Begin Dataset records

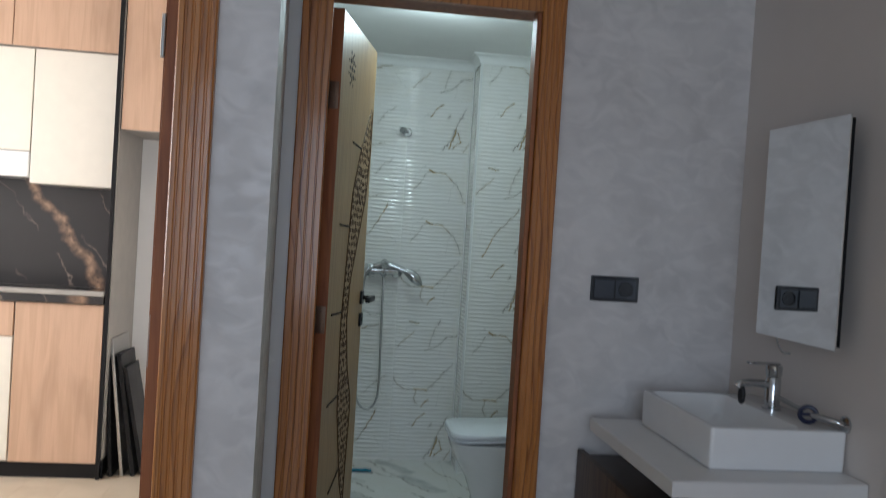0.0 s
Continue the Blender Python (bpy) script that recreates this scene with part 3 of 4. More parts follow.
bm = boxes((-0.047, -0.038, LEAF_W - 0.062, LEAF_W - 0.012, HZ - 0.026, HZ + 0.026), bevel=0.002)
rod(bm, (-0.085, LEAF_W - 0.037, HZ), (-0.046, LEAF_W - 0.037, HZ), 0.010)
box(bm, -0.094, -0.078, LEAF_W - 0.160, LEAF_W - 0.026, HZ - 0.011, HZ + 0.011, 0.003)
leaf_part("door_handle", bm, M_BLACK, "square black lever handle", True)
for hz in (0.28, 1.02, 1.76):
    bm = bmesh.new()
    rod(bm, (-0.040, -0.008, hz - 0.05), (-0.040, -0.008, hz + 0.05), 0.0065)
    box(bm, -0.038, -0.004, -0.004, -0.0012, hz - 0.045, hz + 0.045, 0.001)
    for dz in (-0.028, 0.028):
        rod(bm, (-0.018, -0.0055, hz + dz), (-0.018, -0.0035, hz + dz), 0.004, 10)
    leaf_part("hinge", bm, M_BRASS, "dull copper-brown hinge with screws", True)

# kitchen doorway, door taken out
kitchen_frame = thing("door_2", (-0.6, 2.0, 0), "varnished pine frame of the open kitchen doorway", "door", kind="structure")
part("casing_right", casing_upright(-0.150, -0.061, 1.966, 1.989, 2.06, 4), M_PINE, kitchen_frame)
part("casing_left", casing_upright(-1.120, -1.030, 1.966, 1.989, 2.06, 4), M_PINE, kitchen_frame)
part("casing_head", boxes((-1.120, -0.061, 1.964, 1.989, 2.061, 2.15), bevel=0.004), M_PINE, kitchen_frame)
part("jamb_right", boxes((-0.178, -0.136, 1.990, 2.12, 0, 2.09), bevel=0.002), M_PINE_EDGE, kitchen_frame)
part("door_stop", boxes((-0.196, -0.179, 2.055, 2.12, 0, 2.06), bevel=0.003), M_PINE_EDGE, kitchen_frame)
part("jamb_left", boxes((-1.089, -1.048, 1.990, 2.12, 0, 2.09), bevel=0.002), M_PINE_EDGE, kitchen_frame)
strike = part("strike_plate", boxes((-0.1815, -0.1785, 1.994, 2.034, 0.975, 1.095), bevel=0.001), M_FILM, kitchen_frame, "strike plate under pinkish film")
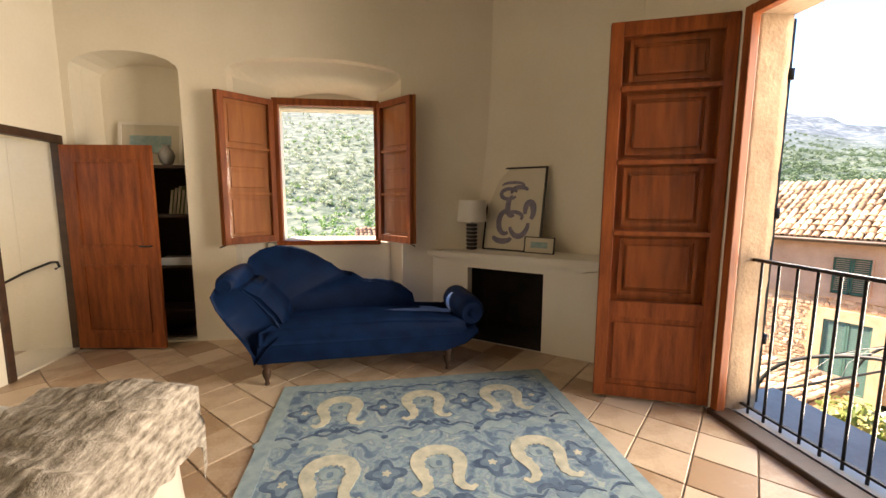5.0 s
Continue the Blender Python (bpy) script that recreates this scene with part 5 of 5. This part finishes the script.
# far olive leaves paler than the near ones, standing in for haze
leaf_far_olive = leaf_mat("far_olive_leaves", (0.17, 0.21, 0.13), (0.25, 0.29, 0.18), (0.32, 0.35, 0.23))
leaf_far_pine = leaf_mat("far_pine_leaves", (0.05, 0.085, 0.045), (0.085, 0.13, 0.06), (0.13, 0.18, 0.09))
hill_trees("olive_grove", 4200, 68, 114, 70, 650, 1.3, leaf_far_olive, 7, "olive groves and scrub on the terraced slope")
hill_trees("pine_wood", 11000, 24, 76, 80, 1100, 2.6, leaf_far_pine, 8, "dark pines and carob trees on the lower slopes")
hill_trees("scrub", 1600, 60, 112, 60, 300, 1.1, leaf_shrub, 9, "bright green scrub below the terraces")

# ---- clay floor tiles, laid on the diagonal ----
def floor_tiles():
    s, gap = 0.30, 0.0035
    me = mesh_of("tile", box(-s / 2 + gap, s / 2 - gap, -s / 2 + gap, s / 2 - gap, -0.012, 0.0, 0.004, 1), terracotta)
    fl = bpy.data.objects["floor"]
    rng = random.Random(11)
    verts, faces, count = [], [], 0
    spots = []
    c = math.sqrt(0.5)
    for i in range(-30, 31):
        for j in range(-30, 31):
            x, y = 2.6 + (i - j) * s * c, -3.4 + (i + j) * s * c
            if -0.1 < x < 5.3 and S_END - 0.1 < y < 0.5:
                spots.append((x, y))
    spots.sort(key=lambda p: -p[1])
    base = [v.co.copy() for v in me.vertices]
    polys = [tuple(p.vertices) for p in me.polygons]
    for x, y in spots:
        hidden_by_rug = 2.5 < x < 4.1 and -4.1 < y < -1.4
        m = Matrix.Translation((x, y, rng.uniform(-0.0012, 0.0012))) @ Euler((rng.uniform(-0.003, 0.003), rng.uniform(-0.003, 0.003), radians(45) + rng.uniform(-0.008, 0.008))).to_matrix().to_4x4()
        if count < 300 and not hidden_by_rug:
            ob = new("tile", me)
            ob.parent = fl
            ob.matrix_world = m
            count += 1
        else:
            b = len(verts)
            verts += [m @ v for v in base]
            faces += [tuple(k + b for k in p) for p in polys]
    if verts:
        raw("tiles", verts, faces, terracotta, fl, "stuff")


floor_tiles()
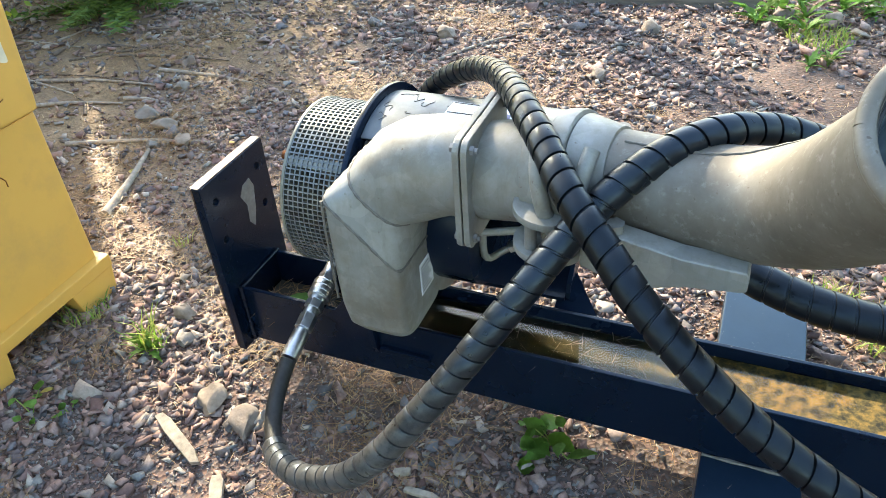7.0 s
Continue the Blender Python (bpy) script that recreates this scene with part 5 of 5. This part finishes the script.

End Dataset records

### What the exercise asks
Start at the top of the entries and repeat each line exactly, ending at the line that contains "copper-brown hinge with". Pictures are not part of the copy.

### Written solution
0.0 s
Continue the Blender Python (bpy) script that recreates this scene with part 3 of 4. More parts follow.
bm = boxes((-0.047, -0.038, LEAF_W - 0.062, LEAF_W - 0.012, HZ - 0.026, HZ + 0.026), bevel=0.002)
rod(bm, (-0.085, LEAF_W - 0.037, HZ), (-0.046, LEAF_W - 0.037, HZ), 0.010)
box(bm, -0.094, -0.078, LEAF_W - 0.160, LEAF_W - 0.026, HZ - 0.011, HZ + 0.011, 0.003)
leaf_part("door_handle", bm, M_BLACK, "square black lever handle", True)
for hz in (0.28, 1.02, 1.76):
    bm = bmesh.new()
    rod(bm, (-0.040, -0.008, hz - 0.05), (-0.040, -0.008, hz + 0.05), 0.0065)
    box(bm, -0.038, -0.004, -0.004, -0.0012, hz - 0.045, hz + 0.045, 0.001)
    for dz in (-0.028, 0.028):
        rod(bm, (-0.018, -0.0055, hz + dz), (-0.018, -0.0035, hz + dz), 0.004, 10)
    leaf_part("hinge", bm, M_BRASS, "dull copper-brown hinge with screws", True)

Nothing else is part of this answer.